-- START SOURCE DATA --

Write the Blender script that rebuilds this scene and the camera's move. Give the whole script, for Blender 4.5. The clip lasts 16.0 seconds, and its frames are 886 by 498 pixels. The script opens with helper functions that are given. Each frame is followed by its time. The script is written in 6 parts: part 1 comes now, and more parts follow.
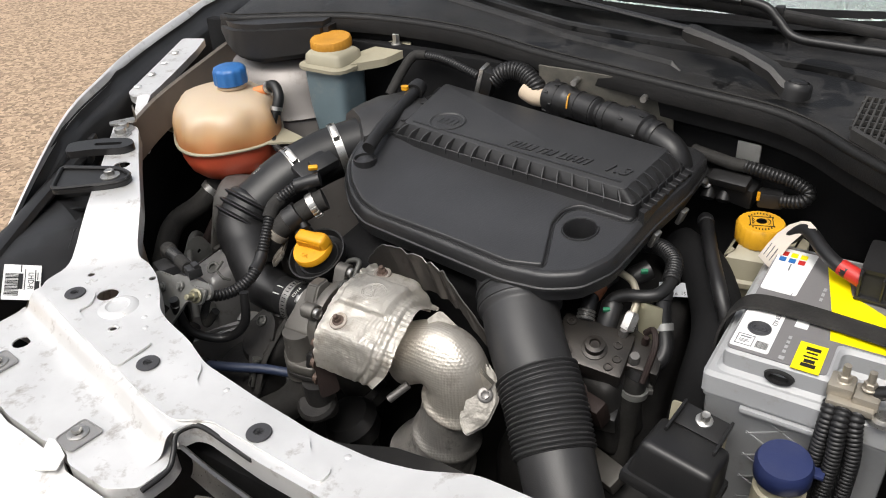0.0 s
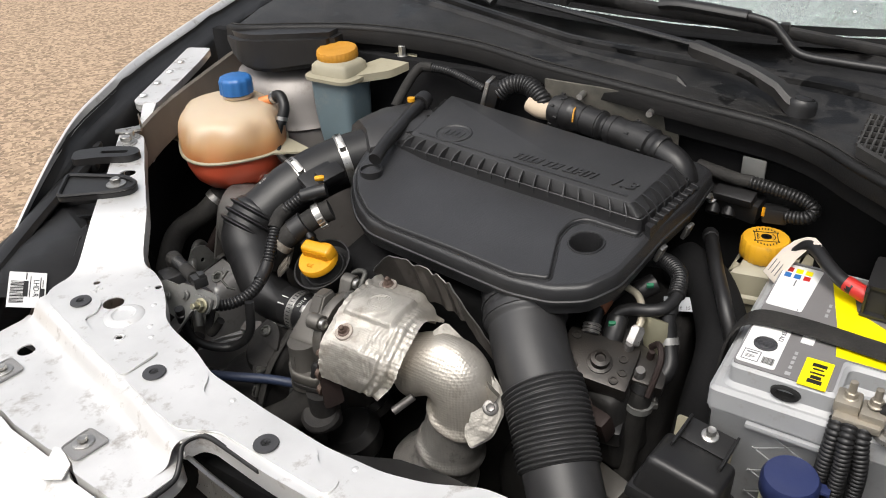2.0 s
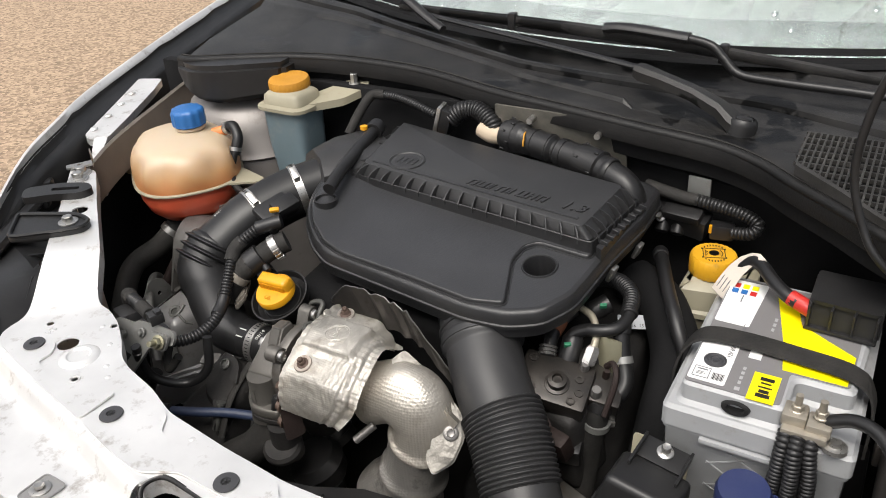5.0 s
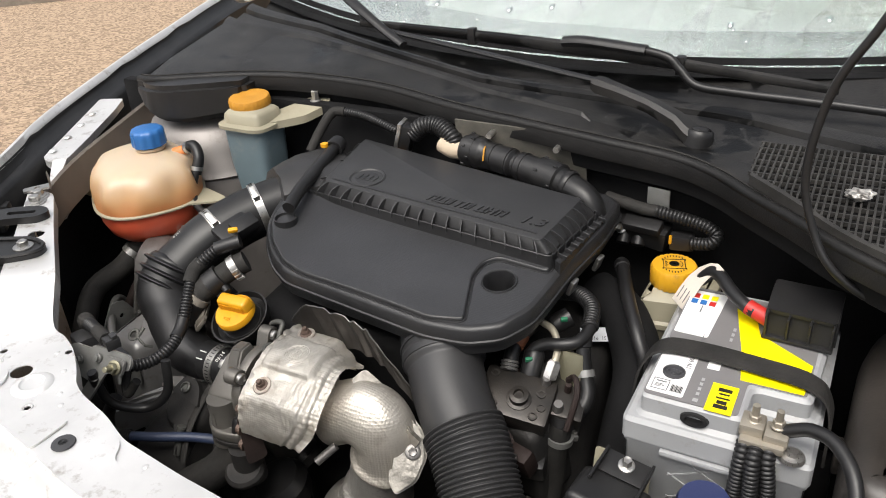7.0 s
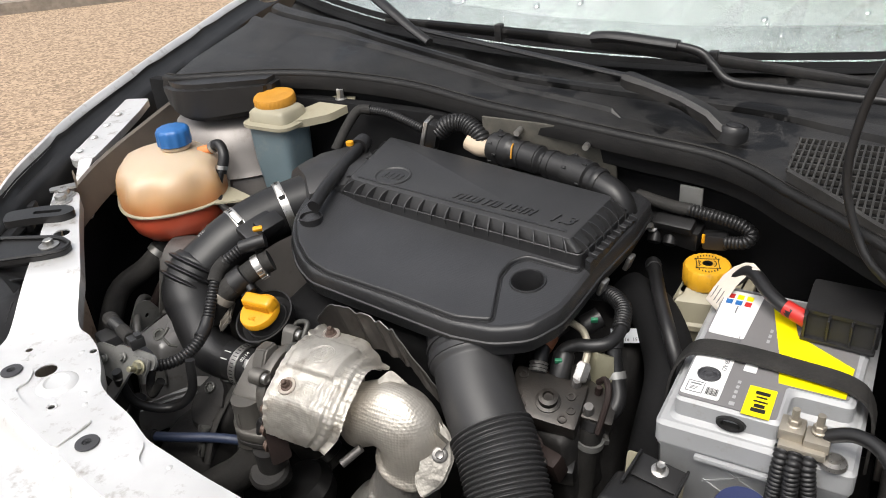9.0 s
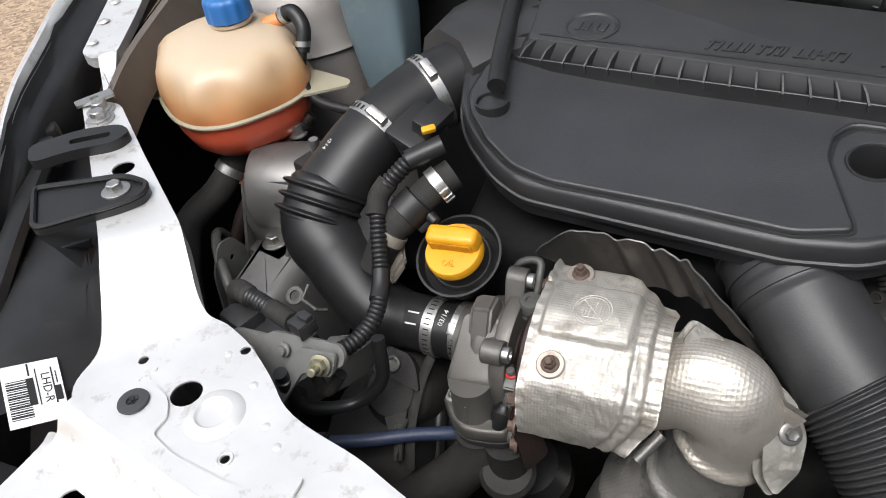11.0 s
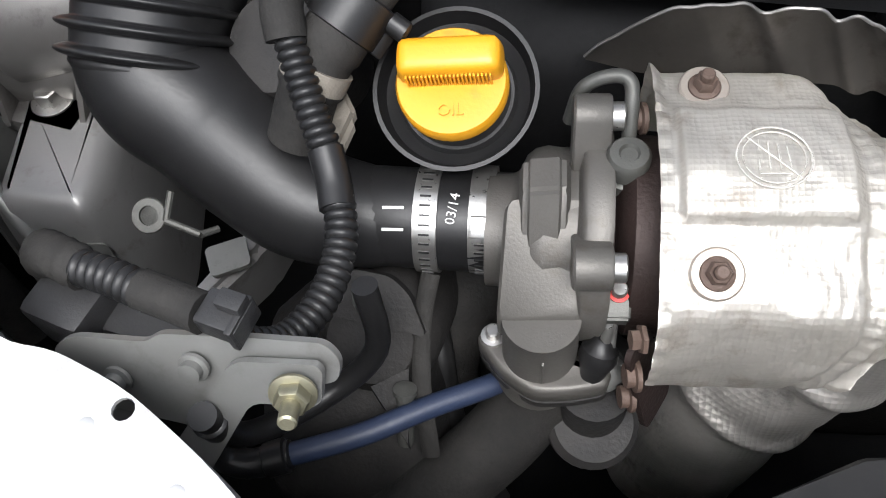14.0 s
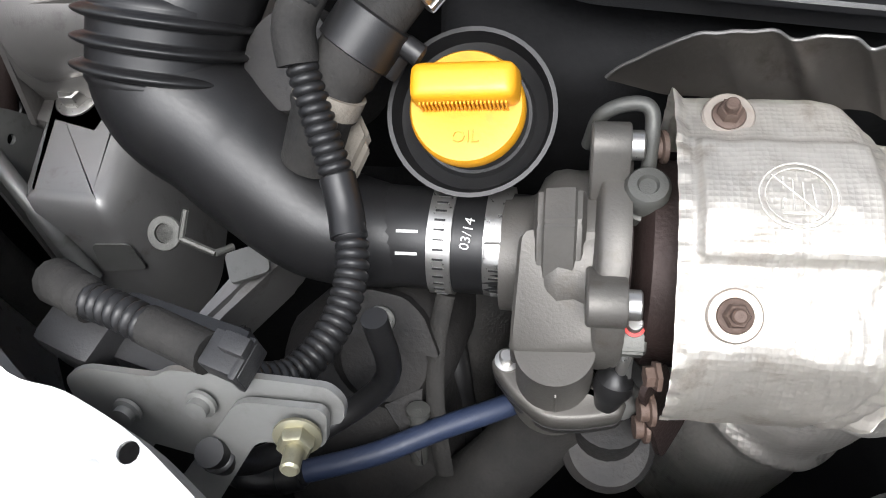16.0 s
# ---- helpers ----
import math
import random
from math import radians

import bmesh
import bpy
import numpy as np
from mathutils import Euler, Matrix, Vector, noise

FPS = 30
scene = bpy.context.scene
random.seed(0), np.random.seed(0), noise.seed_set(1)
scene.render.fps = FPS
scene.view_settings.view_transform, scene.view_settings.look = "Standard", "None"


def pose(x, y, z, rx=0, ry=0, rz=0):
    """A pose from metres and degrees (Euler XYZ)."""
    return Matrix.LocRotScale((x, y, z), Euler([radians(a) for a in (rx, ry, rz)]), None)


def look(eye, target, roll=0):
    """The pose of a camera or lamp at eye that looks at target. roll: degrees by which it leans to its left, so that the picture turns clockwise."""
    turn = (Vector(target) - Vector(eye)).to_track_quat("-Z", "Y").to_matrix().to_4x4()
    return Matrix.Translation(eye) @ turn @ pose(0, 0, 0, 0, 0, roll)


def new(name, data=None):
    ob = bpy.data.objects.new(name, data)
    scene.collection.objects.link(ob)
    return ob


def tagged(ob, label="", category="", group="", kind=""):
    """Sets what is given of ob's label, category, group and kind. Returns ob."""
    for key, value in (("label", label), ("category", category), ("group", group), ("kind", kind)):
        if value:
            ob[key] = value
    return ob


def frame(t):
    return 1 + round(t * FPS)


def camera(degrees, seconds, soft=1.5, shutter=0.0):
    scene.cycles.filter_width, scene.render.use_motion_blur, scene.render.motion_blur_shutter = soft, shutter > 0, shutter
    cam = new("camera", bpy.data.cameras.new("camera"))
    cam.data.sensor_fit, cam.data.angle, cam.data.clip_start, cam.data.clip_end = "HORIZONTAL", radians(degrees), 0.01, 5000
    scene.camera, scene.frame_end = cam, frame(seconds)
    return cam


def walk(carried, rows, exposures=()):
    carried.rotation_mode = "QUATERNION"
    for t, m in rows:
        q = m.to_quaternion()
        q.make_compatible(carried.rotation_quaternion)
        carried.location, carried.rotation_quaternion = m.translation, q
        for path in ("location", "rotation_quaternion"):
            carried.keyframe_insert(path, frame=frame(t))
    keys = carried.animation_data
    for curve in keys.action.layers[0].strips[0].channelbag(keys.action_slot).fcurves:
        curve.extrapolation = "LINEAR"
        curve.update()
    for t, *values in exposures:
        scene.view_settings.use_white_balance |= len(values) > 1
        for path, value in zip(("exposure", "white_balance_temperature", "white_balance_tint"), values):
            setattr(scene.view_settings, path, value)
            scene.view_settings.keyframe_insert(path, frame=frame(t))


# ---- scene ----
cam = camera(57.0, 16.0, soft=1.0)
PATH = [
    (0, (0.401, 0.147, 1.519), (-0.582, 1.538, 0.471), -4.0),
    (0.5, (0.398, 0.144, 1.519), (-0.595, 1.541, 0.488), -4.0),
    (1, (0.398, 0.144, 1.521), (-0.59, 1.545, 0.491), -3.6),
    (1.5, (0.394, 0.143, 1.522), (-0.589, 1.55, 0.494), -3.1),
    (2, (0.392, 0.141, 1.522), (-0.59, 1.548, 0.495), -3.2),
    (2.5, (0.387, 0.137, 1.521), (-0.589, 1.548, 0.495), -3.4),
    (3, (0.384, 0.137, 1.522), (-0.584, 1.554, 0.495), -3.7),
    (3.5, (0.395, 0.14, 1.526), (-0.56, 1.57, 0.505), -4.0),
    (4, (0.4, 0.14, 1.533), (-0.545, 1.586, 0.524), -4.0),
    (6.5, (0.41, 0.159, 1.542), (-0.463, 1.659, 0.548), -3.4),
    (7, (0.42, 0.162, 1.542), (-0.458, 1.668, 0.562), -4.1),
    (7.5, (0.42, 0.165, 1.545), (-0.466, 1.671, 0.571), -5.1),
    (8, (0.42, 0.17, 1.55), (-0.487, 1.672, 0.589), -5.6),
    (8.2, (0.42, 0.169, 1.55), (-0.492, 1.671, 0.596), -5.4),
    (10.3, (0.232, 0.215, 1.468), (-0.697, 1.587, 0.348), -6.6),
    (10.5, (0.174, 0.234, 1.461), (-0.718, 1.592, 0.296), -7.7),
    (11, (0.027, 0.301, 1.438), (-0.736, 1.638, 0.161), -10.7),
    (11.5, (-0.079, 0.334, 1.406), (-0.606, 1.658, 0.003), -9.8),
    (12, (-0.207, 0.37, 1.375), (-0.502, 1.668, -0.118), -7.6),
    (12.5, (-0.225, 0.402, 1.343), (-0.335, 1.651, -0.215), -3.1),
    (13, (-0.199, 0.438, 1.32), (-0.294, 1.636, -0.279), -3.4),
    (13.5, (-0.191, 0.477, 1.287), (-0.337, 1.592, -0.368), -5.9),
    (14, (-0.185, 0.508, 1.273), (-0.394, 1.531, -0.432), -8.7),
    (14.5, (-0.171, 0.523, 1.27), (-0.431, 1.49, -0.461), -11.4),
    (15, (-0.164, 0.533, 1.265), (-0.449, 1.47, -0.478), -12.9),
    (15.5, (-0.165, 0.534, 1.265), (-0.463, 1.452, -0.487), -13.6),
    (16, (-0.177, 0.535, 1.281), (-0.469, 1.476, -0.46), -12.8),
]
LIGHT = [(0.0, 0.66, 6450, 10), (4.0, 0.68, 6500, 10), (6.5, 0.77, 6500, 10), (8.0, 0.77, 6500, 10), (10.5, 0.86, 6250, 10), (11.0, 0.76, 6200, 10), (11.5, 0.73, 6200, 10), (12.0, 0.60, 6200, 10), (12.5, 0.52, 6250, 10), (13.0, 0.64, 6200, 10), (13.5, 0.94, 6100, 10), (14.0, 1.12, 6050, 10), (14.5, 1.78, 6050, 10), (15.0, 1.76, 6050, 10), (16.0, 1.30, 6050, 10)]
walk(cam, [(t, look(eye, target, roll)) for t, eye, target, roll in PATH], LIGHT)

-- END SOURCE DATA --

PROBLEM STATEMENT
Scan the material for lines with the word "import", and copy each line you find.

THE RESULT
import math
import random
from math import radians
import bmesh
import bpy
import numpy as np
from mathutils import Euler, Matrix, Vector, noise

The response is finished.